Jay Walker, an organizer with the Reclaim Pride Coalition, a group involved with the No Justice No Pride movement, said the NYPD and Heritage of Pride, the LGBTQ group that organizes the annual NYC Pride March, have made a few concessions this year. The NYPD has agreed not to arrest pride participants for failing to wear required Pride March wristbands, and Heritage of Pride agreed to provide space in the march for LGBTQ activist groups, like ACT UP! New York and Gays Against Guns.

However, this year members of the Gay Officers Action League will march, as they have every year since 1996, in uniform with their guns holstered.

MOVING FORWARD

Rodriguez said while he knows where the protesters are coming from, he disagrees with their tactics.

“I understand the people of color and the other people who have been abused by officers that are representing the NYPD,” he said. “I know police brutality existed, I know it exists; I observed it when I was a rookie officer, and I saw it happen … but doing this is counterproductive.”

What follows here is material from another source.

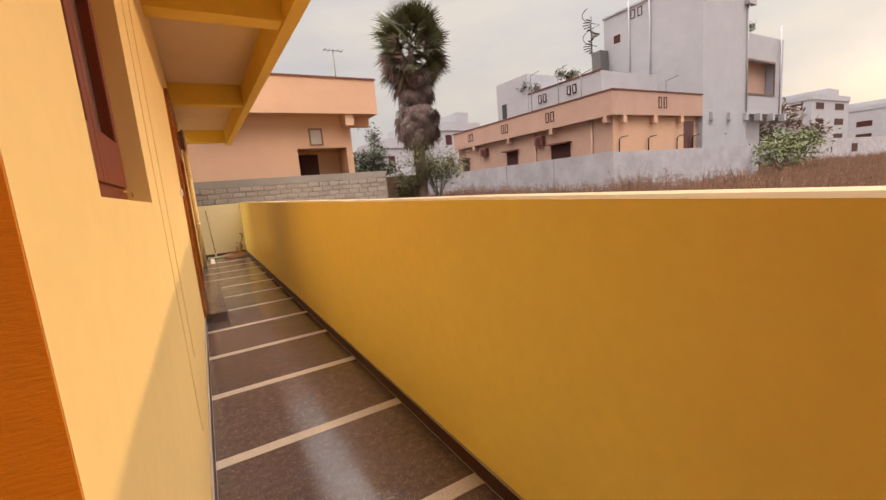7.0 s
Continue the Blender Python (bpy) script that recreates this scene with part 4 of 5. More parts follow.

“They have to remember that it is us, the people of color, marching in uniform, and us, the LGBT people marching out in uniform. We are the people who were on the ground,” he added.

Rodriguez said when he was policing the 6th Precinct, which covers much of Manhattan’s gay neighborhoods, he once saw a transgender woman with blood streaming down her cheek running away from a group of men. He asked her if she was OK, and she just said, “I’m fine.”

“She was too afraid to let me help her, and the pricks who attacked her got away,” he recalled. “She was too afraid to embrace my willingness to protect her.”

NYPD Detective Brian Downey, the current president of the Gay Officers Action League, said imagery of uniformed LGBTQ cops marching proudly “is powerful,” and he hopes it will prevent people in the community, like the trans woman Rodriguez described, from being afraid of cops.

“I think that imagery needs to be displayed, because people to this day, I don’t know for what reason, people still don’t know we exist. People still don’t know we are a resource for people, and I think it is important that people know that,” he said.